Pojok Islam - Nabi Muhammad Shalallahu 'alaihi wassalam dikenal sebagai sosok yang ramah, berbudi luhur, dan teladan bagi semua orang. Semua akhlaknya harus kita tiru. Rasulullah dalam berbagai shirah-nabawiyah diterangkan sebagai pribadi yang disenangi para sahabat, dan kita jarang mendengar kisah Rasulullah marah.
Ternyata, bukan berarti beliau tidak pernah marah. Rasulullah pun pernah marah. Nah, bagaimana dan kenapa Rasulullah marah? Apakah marah seperti halnya kita pada umumnya?
Terkadang, marah kerap diidentikkan dengan perbuatan yang tercela atau buruk. Orang yang marah seolah jauh dari ajaran Islam. Marah selalu disematkan pada orang yang berangasan dan punya tingkatan emosi tak terkontrol.
Padahal, perlu kita sadari bahwa marah sesungguhnya tidak selalu buruk dan tercela. Pada suatu kondisi tertentu, ada marah yang terpuji dan dianjurkan. Baginda Rasulullah SAW pun bisa marah, tentu semata-mata karena Allah SWT.
Dalam sebuah hadits Nabi SAW diriwayatkan bahwa :
“Sesungguhnya Nabi SAW tidak pernah marah terhadap sesuatu. Namun, jika larangan-larangan Allah dilanggar, ketika itu tidak ada sesuatu pun yang dapat menghalangi rasa marahnya.” (HR. Imam Bukhari dan Muslim)
Dalam hadits lain juga dinyatakan:
“Tidaklah Rasulullah SAW membalas karena dirinya kecuali kehormatan Allah SWT dilanggar sehingga beliau pun marah,” (HR. Imam Bukhari).
Sahabat Jabir ra. juga pernah menuturkan :
“Rasulullah SAW, bila marah, dua matanya berwarna merah, suaranya meninggi dan kemarahannya mengeras hingga seperti seorang komandan memperingatkan pasukannya,” (HR. Imam Bukhari dan Muslim).
Karena itu, dalam banyak hal kita pun harus marah, misalnya: saat kehormatan Islam dilecehkan, saat orang-orang kafir mengolok-olok Islam, saat orang-orang liberal mengacak-acak Al-Quran, saat para penguasa membuat UU yang bertentangan dengan Islam dan melakukan berbagai kezaliman, saat saudara-saudara sesama Muslim dihinakan bahkan dibantai tanpa belas kasihan, dan sebagainya.

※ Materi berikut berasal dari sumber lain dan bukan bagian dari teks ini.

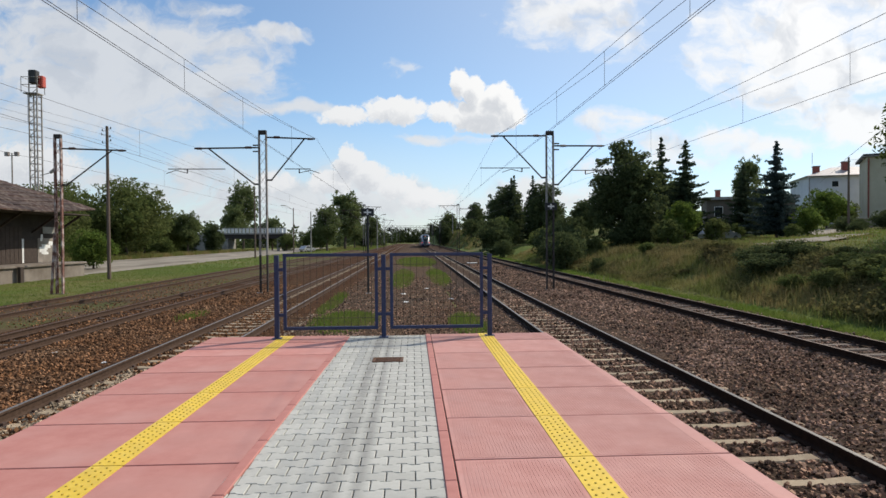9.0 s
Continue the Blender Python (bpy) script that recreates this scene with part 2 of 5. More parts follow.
M = {
    "slab": material("pink_concrete", (0.430, 0.170, 0.144), (0.525, 0.248, 0.214), 3.0, 0.75, 0.25, 120, rnd=0.13, spec=0.25, stain=(0.50, 0.28, 0.25), stain_scale=1.2, stain_amount=0.55, bump_dist=0.004),
    "slab_ribbed": material("pink_ribbed_concrete", (0.455, 0.215, 0.188), (0.555, 0.30, 0.262), 3.0, 0.75, 0.25, 120, rnd=0.13, spec=0.25, stain=(0.48, 0.28, 0.255), stain_scale=1.2, stain_amount=0.55, bump_dist=0.004),
    "kerb": material("red_kerb_concrete", (0.40, 0.155, 0.13), (0.49, 0.21, 0.18), 5.0, 0.8, 0.3, 90, bump_dist=0.004),
    "yellow": material("yellow_tactile", (0.68, 0.46, 0.035), (0.80, 0.56, 0.07), 7.0, 0.6, 0.15, 90, rnd=0.05, stain=(0.50, 0.36, 0.10), stain_scale=4, stain_amount=0.4, bump_dist=0.003),
    "stud": material("worn_yellow_stud", (0.44, 0.30, 0.03), (0.56, 0.39, 0.05), 30, 0.6, 0.0),
    "paver": material("grey_paver", (0.40, 0.395, 0.36), (0.51, 0.505, 0.465), 14, 0.85, 0.35, 160, rnd=0.10, stain=(0.30, 0.29, 0.26), stain_scale=7, stain_amount=0.35, bump_dist=0.003),
    "joint": material("sandy_joint", (0.060, 0.055, 0.047), (0.10, 0.092, 0.078), 20, 0.95, 0.4, 80),
    "plat": material("platform_concrete", (0.25, 0.23, 0.20), (0.34, 0.32, 0.28), 2.5, 0.9, 0.4, 30, stain=(0.14, 0.12, 0.10), stain_amount=0.6),
    "cover": material("rusty_iron", (0.10, 0.05, 0.03), (0.18, 0.09, 0.05), 12, 0.75, 0.4, 60, metal=0.3),
    "fence": material("blue_fence_paint", (0.010, 0.020, 0.066), (0.017, 0.030, 0.090), 9, 0.6, 0.1, 60, stain=(0.05, 0.05, 0.09), stain_scale=6, stain_amount=0.4),
    "wire_bar": material("rusty_wire", (0.055, 0.042, 0.034), (0.085, 0.066, 0.054), 30, 0.6, 0.0, metal=0.5),
    # rail rust with shade put into the right tracks, sunlight into the left
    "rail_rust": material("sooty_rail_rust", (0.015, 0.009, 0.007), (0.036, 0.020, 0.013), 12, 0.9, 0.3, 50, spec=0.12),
    "rail_sunlit": material("brown_rail_rust", (0.052, 0.033, 0.024), (0.096, 0.062, 0.045), 12, 0.9, 0.3, 50, spec=0.12),
    "rail_top": material("polished_rail_head", (0.15, 0.135, 0.12), (0.22, 0.20, 0.18), 8, 0.5, 0.0, metal=0.35),
    "rail_dull": material("dull_rail_head", (0.085, 0.055, 0.042), (0.13, 0.088, 0.07), 8, 0.65, 0.1, 40, metal=0.4),
    "sleeper": material("concrete_sleeper", (0.27, 0.205, 0.14), (0.40, 0.32, 0.22), 9, 0.9, 0.4, 60, rnd=0.12, stain=(0.20, 0.14, 0.09), stain_scale=3, stain_amount=0.5),
    "sleeper_wood": material("tarred_timber", (0.055, 0.042, 0.034), (0.12, 0.09, 0.07), 7, 0.9, 0.5, 30, rnd=0.2, stretch=(0.3, 3, 1)),
    "sleeper_grey": material("weathered_grey_timber", (0.085, 0.060, 0.046), (0.165, 0.125, 0.10), 7, 0.9, 0.5, 30, rnd=0.2, stretch=(0.3, 3, 1)),
    "clip": material("rail_clip", (0.05, 0.03, 0.022), (0.09, 0.05, 0.035), 20, 0.8, 0.0),
    "mast": material("grey_mast_paint", (0.24, 0.22, 0.20), (0.36, 0.34, 0.31), 5, 0.6, 0.2, 40, stain=(0.10, 0.055, 0.04), stain_scale=2.2, stain_amount=0.75),
    "mast_dark": material("tarred_mast_foot", (0.025, 0.02, 0.018), (0.05, 0.04, 0.035), 7, 0.8, 0.3, 40),
    "mast_rust": material("flaking_mast_paint", (0.12, 0.055, 0.04), (0.22, 0.10, 0.075), 5, 0.8, 0.3, 30, stain=(0.55, 0.47, 0.44), stain_scale=3.5, stain_amount=0.9),
    "wire": material("copper_wire", (0.07, 0.065, 0.065), (0.11, 0.10, 0.10), 10, 0.6, 0.0, metal=0.3),
    "insul": material("brown_insulator", (0.05, 0.022, 0.015), (0.08, 0.035, 0.02), 10, 0.3, 0.0),
    "wood": material("weathered_pole_wood", (0.09, 0.065, 0.05), (0.17, 0.125, 0.095), 4, 0.9, 0.5, 20, stretch=(4, 4, 0.3)),
    "concrete": material("grey_concrete", (0.27, 0.26, 0.24), (0.38, 0.37, 0.34), 3, 0.9, 0.4, 30, stain=(0.12, 0.11, 0.09), stain_scale=0.8, stain_amount=0.7),
    "road": material("pale_asphalt", (0.235, 0.210, 0.175), (0.33, 0.295, 0.245), 0.9, 0.92, 0.3, 20, stain=(0.125, 0.105, 0.078), stain_scale=0.3, stain_amount=0.8, spec=0.15, stretch=(1, 0.3, 1)),
    "black": material("black_sheet", (0.012, 0.012, 0.012), (0.025, 0.025, 0.025), 8, 0.6, 0.1, 30),
    "white": material("white_paint", (0.70, 0.70, 0.68), (0.80, 0.80, 0.78), 4, 0.6, 0.1, 30, stain=(0.5, 0.48, 0.44), stain_amount=0.4),
    "red": material("red_paint", (0.42, 0.05, 0.03), (0.52, 0.09, 0.06), 6, 0.6, 0.1, 30),
    "stone": material("ballast_stone", (0.142, 0.080, 0.053), (0.415, 0.265, 0.184), 1.6, 0.9, 0.0, island=0.9, spec=0.12, stain=(0.115, 0.060, 0.033), stain_scale=0.5, stain_amount=0.55),
    "stone_rust": material("rust_stained_ballast", (0.120, 0.056, 0.026), (0.270, 0.142, 0.074), 1.6, 0.9, 0.0, island=0.75, spec=0.12, stain=(0.17, 0.115, 0.075), stain_scale=0.5, stain_amount=0.5),
    "bark": material("bark", (0.055, 0.042, 0.032), (0.11, 0.085, 0.065), 5, 0.95, 0.6, 14, stretch=(3, 3, 0.5)),
    "leaf": foliage("broad_leaves", (0.070, 0.098, 0.030), (0.152, 0.186, 0.060), (0.145, 0.150, 0.060), 0.3, 0.45),
    "leaf_dark": foliage("dark_leaves", (0.050, 0.070, 0.030), (0.114, 0.138, 0.058)),
    "weed_leaf": foliage("rank_weed_leaves", (0.068, 0.075, 0.028), (0.142, 0.145, 0.056), (0.25, 0.190, 0.092), 0.45, 0.5),
    # haze of distance put into the leaf colour as a paler green
    "leaf_hazy": foliage("pale_leaves", (0.090, 0.122, 0.045), (0.175, 0.205, 0.085)),
    "leaf_bright": foliage("bright_leaves", (0.080, 0.130, 0.026), (0.150, 0.200, 0.046)),
    "needle": foliage("spruce_needles", (0.042, 0.062, 0.036), (0.088, 0.114, 0.062)),
    "needle_blue": foliage("blue_spruce_needles", (0.048, 0.072, 0.068), (0.092, 0.122, 0.110)),
    "grass": foliage("meadow_grass", (0.135, 0.165, 0.045), (0.215, 0.225, 0.074), (0.31, 0.24, 0.11), 0.22, 0.85),
    "grass_green": foliage("fresh_grass", (0.122, 0.186, 0.034), (0.190, 0.255, 0.054), (0.235, 0.210, 0.085), 0.4, 0.55),
    "grass_dry": foliage("dry_tall_grass", (0.21, 0.175, 0.075), (0.33, 0.27, 0.125), (0.12, 0.165, 0.042), 0.35, 0.8),
}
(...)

Marahlah dalam hal tersebut karena marah yang demikian bukan hanya diperbolehkan tapi diharuskan. Seperti dikatakan dalam hadits Nabi ketika kita melihat sebuah kemungkaran.

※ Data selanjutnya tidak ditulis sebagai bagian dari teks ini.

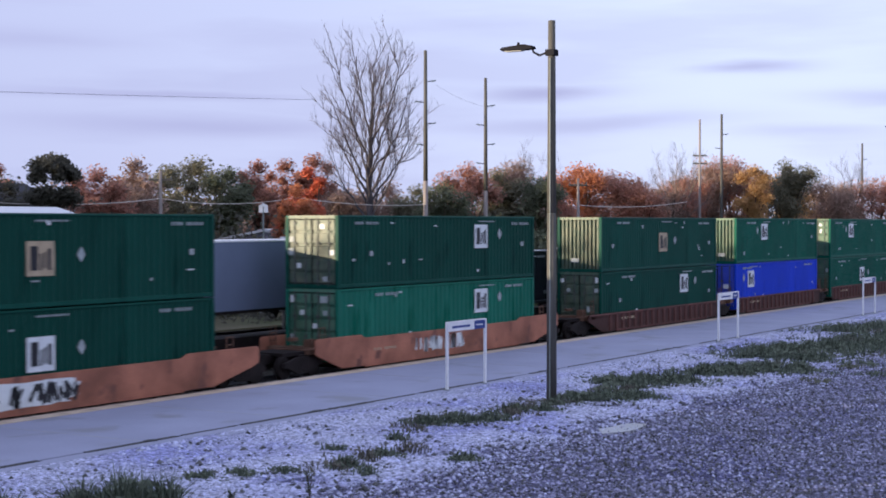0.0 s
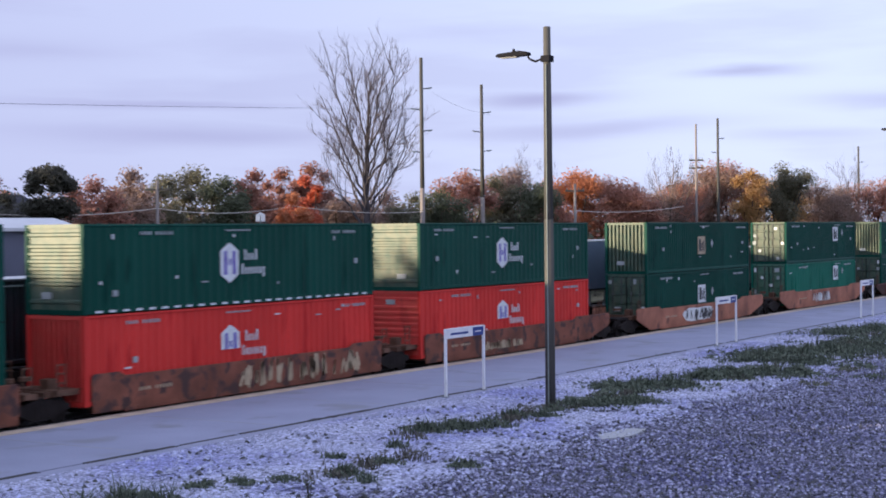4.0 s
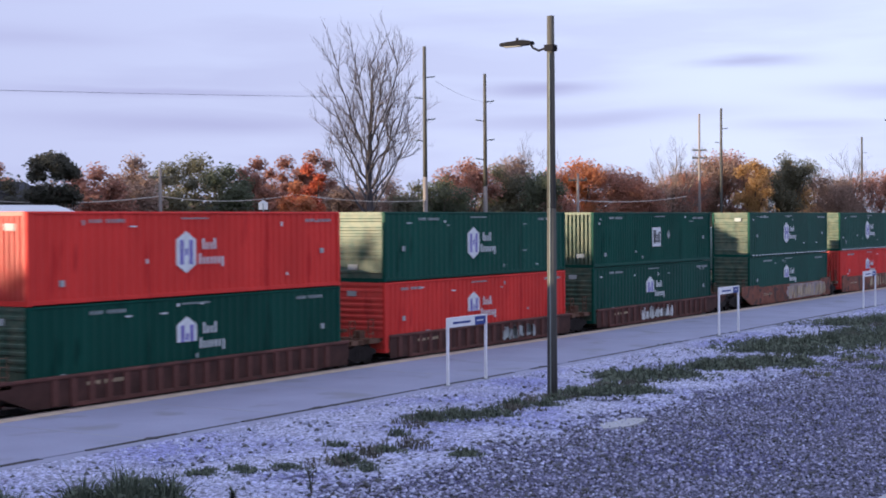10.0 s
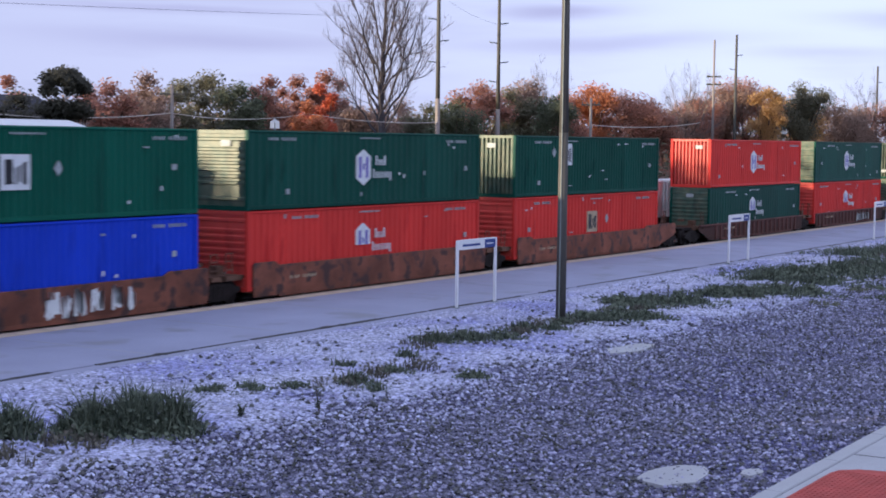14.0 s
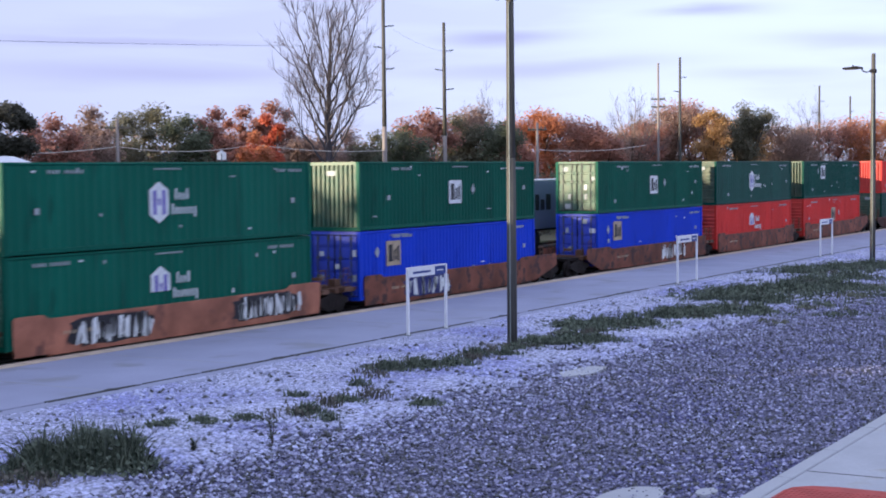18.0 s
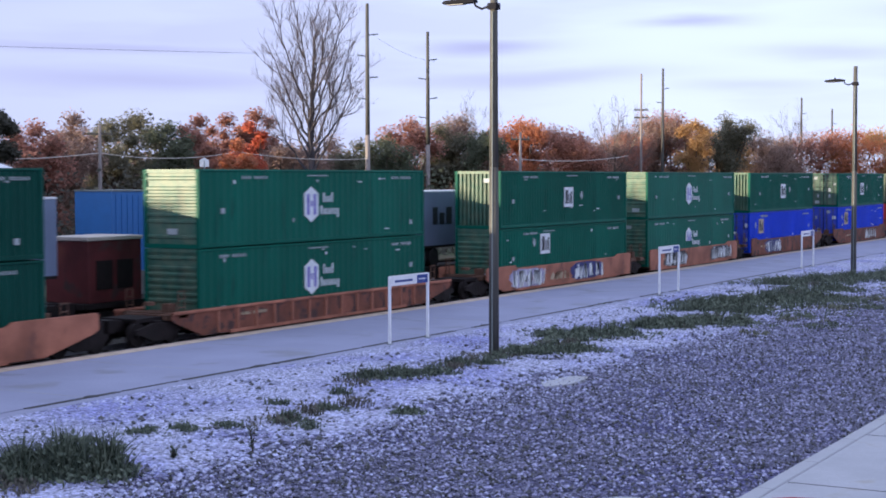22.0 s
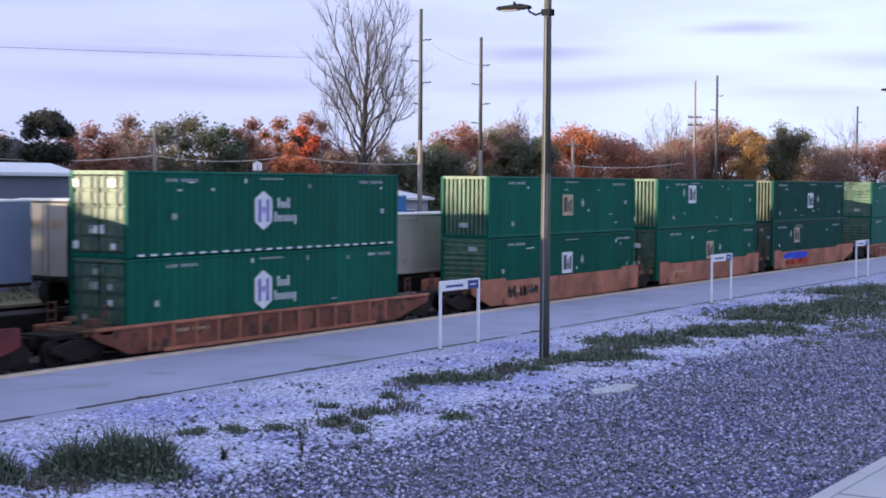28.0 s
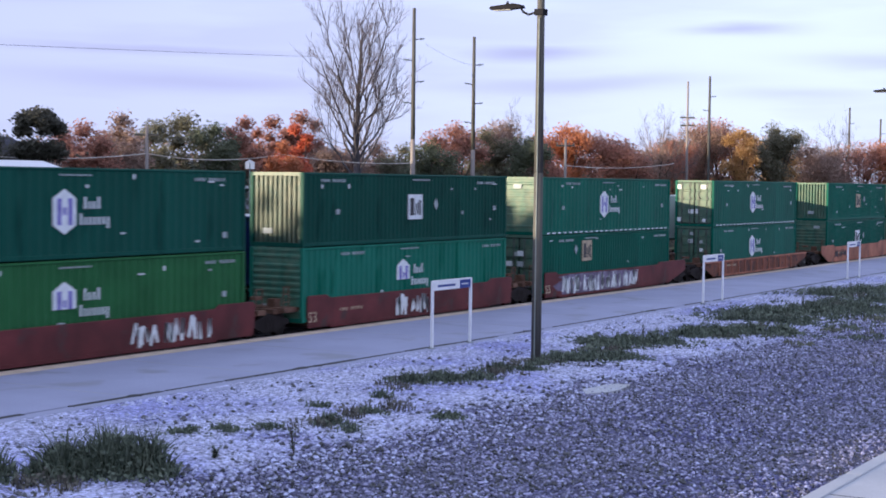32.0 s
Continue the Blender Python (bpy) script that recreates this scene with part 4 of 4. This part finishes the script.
def crossarm_pole(x, y, top, label, arm_z):
    ob = thing("crossarm_pole", label, "utility pole", (x, y, -0.45), 35)
    part("pole", cached(("pale_pole", top), POLE_PALE, lambda g: g.tube((0, 0, 0), (0, 0, top + 0.45), 0.15, 0.10, 10), smooth=True), ob)
    for z in arm_z:
        arm = part("crossarm", cached("crossarm", POLE_WOOD, lambda g: g.box(-0.06, 0.06, -0.75, 0.75, -0.07, 0.07), 0.01), ob, (0, 0, z))
        for y2 in (-0.65, -0.3, 0.3, 0.65):
            part("insulator", cached("pin", GALV, lambda g: g.tube((0, 0, 0.07), (0, 0, 0.25), 0.05, 0.03, 6)), arm, (0, y2, 0))
    return ob


crossarm_pole(148.3, 60.0, 16.5, "distant pole with paired crossarms and transformers", (12.4, 13.2))
crossarm_pole(70.5, 63.7, 9.0, "short pale pole carrying low wires", (8.9,))
crossarm_pole(107.4, 53.6, 9.3, "short pale pole carrying low wires", (9.2,))


def wire(name, p, q, sag, rad, mat, label):
    g = Geo()
    p, q = Vector(p), Vector(q)
    n = 14
    pts = [p.lerp(q, i / n) - Vector((0, 0, sag * 4 * (i / n) * (1 - i / n))) for i in range(n + 1)]
    g.pipe(pts, rad)
    tagged(new(name, g.mesh(name, mat)), label, "cable")


wire("low_cable", (70.5, 63.7, 7.3), (79.5, 60.5, 7.4), 0.35, 0.026, CABLE_PALE, "pale low cable strung between short poles")
wire("low_cable", (79.5, 60.5, 7.5), (91.2, 57.5, 7.1), 0.25, 0.026, CABLE_PALE, "pale low cable reaching the tall pole")
wire("low_cable", (107.4, 53.6, 7.2), (128.0, 53.0, 7.7), 0.3, 0.03, CABLE_PALE, "pale low cable in front of the orange trees")
wire("low_cable", (56.0, 66.5, 7.2), (70.5, 63.7, 7.3), 0.4, 0.03, CABLE_PALE, "pale low cable near the white roof")
wire("power_line", (91.9, 57.1, 15.6), (103.6, 59.1, 14.8), 0.3, 0.007, WIRE, "thin dark overhead power line")
wire("power_line", (4.0, 46.2, 9.3), (91.3, 57.4, 14.4), 0.25, 0.010, WIRE, "thin dark overhead power line")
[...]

“Barang siapa diantara kalian melihat kemunkaran, maka hendaklah merubahnya dengan tanagn (kekuasaan), jika tidak mampu maka ubahlah dengan lisan (dakwah), dan jika tidak mampu maka dengan hati meski itu adalah selemah-lemahnya iman.” (HR Muslim).
Lalu sudahkah kita marah akan kondisi kemungkaran yang merajalela saat ini? Sudahkah kita bertindak mengatasi kemunkaran itu lewat kekuasaan yang kita miliki atau lewat lisan kita?
Setidaknya sudahkah hati kita membencinya?
Jika tidak ada rasa marah sedikitpun, masihkah iman ada di hati kita?